--- Begin ---

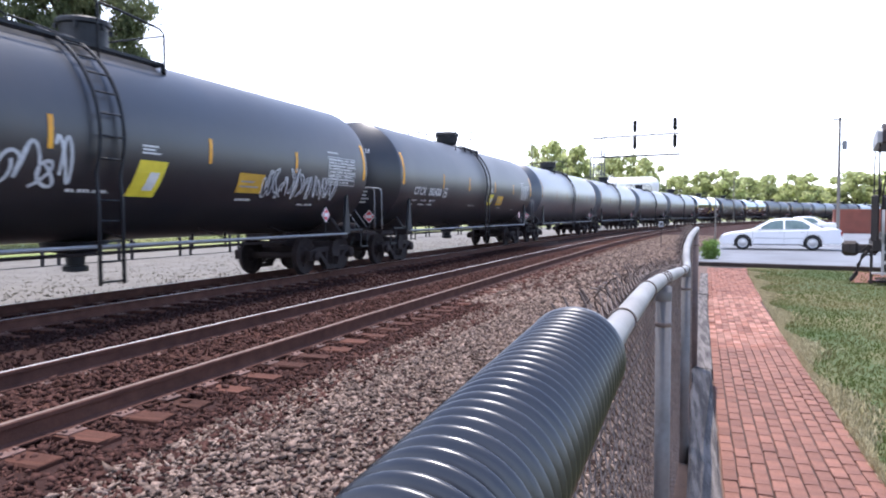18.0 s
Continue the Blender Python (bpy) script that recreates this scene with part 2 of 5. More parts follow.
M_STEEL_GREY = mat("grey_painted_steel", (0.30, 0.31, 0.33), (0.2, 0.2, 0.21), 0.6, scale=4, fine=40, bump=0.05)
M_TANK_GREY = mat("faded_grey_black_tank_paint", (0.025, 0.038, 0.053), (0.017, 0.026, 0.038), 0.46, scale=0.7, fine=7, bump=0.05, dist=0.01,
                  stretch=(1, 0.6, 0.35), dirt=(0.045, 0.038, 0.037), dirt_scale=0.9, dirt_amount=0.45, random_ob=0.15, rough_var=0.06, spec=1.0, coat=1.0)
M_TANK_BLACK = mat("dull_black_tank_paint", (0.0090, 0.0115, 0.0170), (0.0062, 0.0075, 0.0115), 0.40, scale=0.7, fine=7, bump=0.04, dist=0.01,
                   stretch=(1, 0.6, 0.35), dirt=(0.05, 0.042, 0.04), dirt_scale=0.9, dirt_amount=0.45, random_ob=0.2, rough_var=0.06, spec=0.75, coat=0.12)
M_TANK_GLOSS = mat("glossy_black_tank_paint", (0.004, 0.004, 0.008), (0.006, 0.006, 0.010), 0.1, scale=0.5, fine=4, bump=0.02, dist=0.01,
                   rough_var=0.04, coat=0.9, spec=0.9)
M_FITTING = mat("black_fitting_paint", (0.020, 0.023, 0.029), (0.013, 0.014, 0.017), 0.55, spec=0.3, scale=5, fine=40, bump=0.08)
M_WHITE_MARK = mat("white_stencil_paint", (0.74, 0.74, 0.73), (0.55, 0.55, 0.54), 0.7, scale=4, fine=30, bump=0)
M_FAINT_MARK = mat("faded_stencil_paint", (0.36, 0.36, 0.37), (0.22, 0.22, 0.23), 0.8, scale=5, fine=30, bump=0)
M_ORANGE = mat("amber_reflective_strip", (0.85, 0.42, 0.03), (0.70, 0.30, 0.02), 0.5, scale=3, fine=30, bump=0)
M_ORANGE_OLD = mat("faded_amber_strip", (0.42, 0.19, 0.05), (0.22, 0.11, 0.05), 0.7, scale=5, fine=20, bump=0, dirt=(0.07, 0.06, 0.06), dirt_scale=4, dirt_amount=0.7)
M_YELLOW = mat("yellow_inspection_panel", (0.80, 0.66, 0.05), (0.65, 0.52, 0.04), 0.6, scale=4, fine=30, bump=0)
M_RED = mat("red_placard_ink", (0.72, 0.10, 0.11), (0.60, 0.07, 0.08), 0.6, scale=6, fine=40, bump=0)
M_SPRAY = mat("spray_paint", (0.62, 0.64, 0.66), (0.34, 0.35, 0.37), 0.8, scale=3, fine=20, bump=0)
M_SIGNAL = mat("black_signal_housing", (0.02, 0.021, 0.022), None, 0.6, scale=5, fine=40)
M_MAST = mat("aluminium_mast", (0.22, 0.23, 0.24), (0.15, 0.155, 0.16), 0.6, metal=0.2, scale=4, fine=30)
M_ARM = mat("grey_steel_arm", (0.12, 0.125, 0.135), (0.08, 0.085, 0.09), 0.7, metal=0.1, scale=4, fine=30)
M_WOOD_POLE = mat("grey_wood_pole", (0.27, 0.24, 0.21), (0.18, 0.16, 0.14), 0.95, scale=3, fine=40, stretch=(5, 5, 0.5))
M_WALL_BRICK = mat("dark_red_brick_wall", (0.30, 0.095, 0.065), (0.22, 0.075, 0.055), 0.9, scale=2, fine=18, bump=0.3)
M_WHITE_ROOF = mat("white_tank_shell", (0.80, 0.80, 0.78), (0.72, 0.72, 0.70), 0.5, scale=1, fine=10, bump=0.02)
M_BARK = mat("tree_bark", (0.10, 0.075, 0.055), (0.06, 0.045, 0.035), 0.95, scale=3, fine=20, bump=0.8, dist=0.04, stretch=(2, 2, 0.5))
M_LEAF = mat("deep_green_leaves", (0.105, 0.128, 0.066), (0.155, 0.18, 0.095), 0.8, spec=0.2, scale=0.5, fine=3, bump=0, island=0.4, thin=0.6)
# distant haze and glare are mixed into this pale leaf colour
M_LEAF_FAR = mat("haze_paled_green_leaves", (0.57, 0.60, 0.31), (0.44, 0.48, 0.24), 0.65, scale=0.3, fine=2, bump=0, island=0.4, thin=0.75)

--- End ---

■ Task to carry out:
Copy each line in full and exactly, omitting any picture.

■ Full solution:
18.0 s
Continue the Blender Python (bpy) script that recreates this scene with part 2 of 5. More parts follow.
M_STEEL_GREY = mat("grey_painted_steel", (0.30, 0.31, 0.33), (0.2, 0.2, 0.21), 0.6, scale=4, fine=40, bump=0.05)
M_TANK_GREY = mat("faded_grey_black_tank_paint", (0.025, 0.038, 0.053), (0.017, 0.026, 0.038), 0.46, scale=0.7, fine=7, bump=0.05, dist=0.01,
                  stretch=(1, 0.6, 0.35), dirt=(0.045, 0.038, 0.037), dirt_scale=0.9, dirt_amount=0.45, random_ob=0.15, rough_var=0.06, spec=1.0, coat=1.0)
M_TANK_BLACK = mat("dull_black_tank_paint", (0.0090, 0.0115, 0.0170), (0.0062, 0.0075, 0.0115), 0.40, scale=0.7, fine=7, bump=0.04, dist=0.01,
                   stretch=(1, 0.6, 0.35), dirt=(0.05, 0.042, 0.04), dirt_scale=0.9, dirt_amount=0.45, random_ob=0.2, rough_var=0.06, spec=0.75, coat=0.12)
M_TANK_GLOSS = mat("glossy_black_tank_paint", (0.004, 0.004, 0.008), (0.006, 0.006, 0.010), 0.1, scale=0.5, fine=4, bump=0.02, dist=0.01,
                   rough_var=0.04, coat=0.9, spec=0.9)
M_FITTING = mat("black_fitting_paint", (0.020, 0.023, 0.029), (0.013, 0.014, 0.017), 0.55, spec=0.3, scale=5, fine=40, bump=0.08)
M_WHITE_MARK = mat("white_stencil_paint", (0.74, 0.74, 0.73), (0.55, 0.55, 0.54), 0.7, scale=4, fine=30, bump=0)
M_FAINT_MARK = mat("faded_stencil_paint", (0.36, 0.36, 0.37), (0.22, 0.22, 0.23), 0.8, scale=5, fine=30, bump=0)
M_ORANGE = mat("amber_reflective_strip", (0.85, 0.42, 0.03), (0.70, 0.30, 0.02), 0.5, scale=3, fine=30, bump=0)
M_ORANGE_OLD = mat("faded_amber_strip", (0.42, 0.19, 0.05), (0.22, 0.11, 0.05), 0.7, scale=5, fine=20, bump=0, dirt=(0.07, 0.06, 0.06), dirt_scale=4, dirt_amount=0.7)
M_YELLOW = mat("yellow_inspection_panel", (0.80, 0.66, 0.05), (0.65, 0.52, 0.04), 0.6, scale=4, fine=30, bump=0)
M_RED = mat("red_placard_ink", (0.72, 0.10, 0.11), (0.60, 0.07, 0.08), 0.6, scale=6, fine=40, bump=0)
M_SPRAY = mat("spray_paint", (0.62, 0.64, 0.66), (0.34, 0.35, 0.37), 0.8, scale=3, fine=20, bump=0)
M_SIGNAL = mat("black_signal_housing", (0.02, 0.021, 0.022), None, 0.6, scale=5, fine=40)
M_MAST = mat("aluminium_mast", (0.22, 0.23, 0.24), (0.15, 0.155, 0.16), 0.6, metal=0.2, scale=4, fine=30)
M_ARM = mat("grey_steel_arm", (0.12, 0.125, 0.135), (0.08, 0.085, 0.09), 0.7, metal=0.1, scale=4, fine=30)
M_WOOD_POLE = mat("grey_wood_pole", (0.27, 0.24, 0.21), (0.18, 0.16, 0.14), 0.95, scale=3, fine=40, stretch=(5, 5, 0.5))
M_WALL_BRICK = mat("dark_red_brick_wall", (0.30, 0.095, 0.065), (0.22, 0.075, 0.055), 0.9, scale=2, fine=18, bump=0.3)
M_WHITE_ROOF = mat("white_tank_shell", (0.80, 0.80, 0.78), (0.72, 0.72, 0.70), 0.5, scale=1, fine=10, bump=0.02)
M_BARK = mat("tree_bark", (0.10, 0.075, 0.055), (0.06, 0.045, 0.035), 0.95, scale=3, fine=20, bump=0.8, dist=0.04, stretch=(2, 2, 0.5))
M_LEAF = mat("deep_green_leaves", (0.105, 0.128, 0.066), (0.155, 0.18, 0.095), 0.8, spec=0.2, scale=0.5, fine=3, bump=0, island=0.4, thin=0.6)
# distant haze and glare are mixed into this pale leaf colour
M_LEAF_FAR = mat("haze_paled_green_leaves", (0.57, 0.60, 0.31), (0.44, 0.48, 0.24), 0.65, scale=0.3, fine=2, bump=0, island=0.4, thin=0.75)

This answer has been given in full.